Il Consiglio Ue si spacca sull’energia. Per la Germania l’aumento dei costi è solo una crisi passeggera
Il consueto Consiglio europeo di fine anno non è stato accompagnato dal clima di festa che già si respira per le strade di Bruxelles. Tutt’altro: i leader dei Paesi membri, nel corso del vertice del 16 dicembre, si sono mostrati divisi su più di un tema. Solo sulla reazione alle minacce russe nei confronti dei confini ucraini c’è stata una certa comunione di vedute. Spaccature, invece, sia sulla limitazione della libera circolazione dei cittadini europei nello spazio comune a causa della variante Omicron, sia sul fronte energetico. Quest’ultimo tema, divenuto urgente a causa della crescita esponenziale del costo del gas, ha scisso in tre blocchi i 27 Stati. Francia e Italia sono i Paesi capofila di chi chiede una riforma strutturale del mercato energetico europeo: il costo in bolletta per i cittadini dell’energia elettrica, oggi, dipende in buona parte dal prezzo del gas.

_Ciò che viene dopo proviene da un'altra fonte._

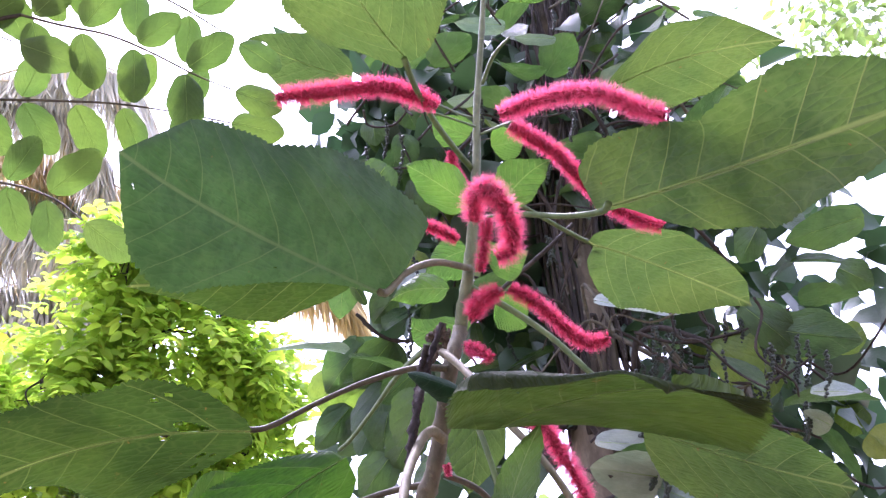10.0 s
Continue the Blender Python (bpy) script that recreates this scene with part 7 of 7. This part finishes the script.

Germania e Paesi del Nord Europa, invece, sminuiscono la questione ritenendo che si tratti di una crisi passeggera. Infine, gli Stati dell’Est Europa, in minoranza ma molto attivi durante il Consiglio, hanno strumentalizzato il tema collegandolo alle singole istanze dei territori di quell’area geografica. Così, l’Ungheria ha colto la palla al balzo per delegittimare il programma europeo Fit for 55 che punta a una riduzione delle emissioni nocive entro il 2030. L’aumento del costo dell’energia, secondo Budapest, sarebbe attribuibile alla riconversione energetica imposta da Bruxelles. La Polonia ha utilizzato invece il tema per attaccare la Russia in generale: Varsavia ritiene che Mosca manipoli il mercato per esercitare pressioni geopolitiche. I polacchi, insieme ai cechi, hanno proposto di riformare il mercato di scambio delle quote di gas a effetto serra dell’Unione, l’Eu Ets. Infine, i membri dell’Unione hanno mostrato posizioni contrapposte anche sul ruolo del nucleare nella transizione energetica. «Il tema non è di competenza del Consiglio – ha concluso il presidente Charles Michel -, ma non è un segreto che ci sono forti differenze intorno al tavolo».
Cos’è l’Eu Ets
L’Eu Ets, di fatto, è una misura introdotta da Bruxelles per ridurre l’emissione di gas serra nei settori industriali che impattano maggiormente sui cambiamenti climatici. Ogni impianto autorizzato in Europa deve compensare annualmente le proprie emissioni con l’acquisto o lo scambio di quote equivalenti alla mole di gas serra che industrie e traffico aereo possono rilasciare nell’atmosfera. Il regime di quotazione monetaria delle emissioni applicato in Europa è il più esteso a livello internazionale: riguarda 11mila centrali energetiche, impianti industriali in 30 Paesi e i voli tra gli aeroporti degli Stati partecipanti al mercato degli Eu Ets. Oltre ai 27 Paesi membri vi hanno aderito Norvegia, Islanda e Liechtenstein. Oggi, il 45% delle emissioni prodotte nei 30 Stati aderenti è regolato dall’Eu Ets.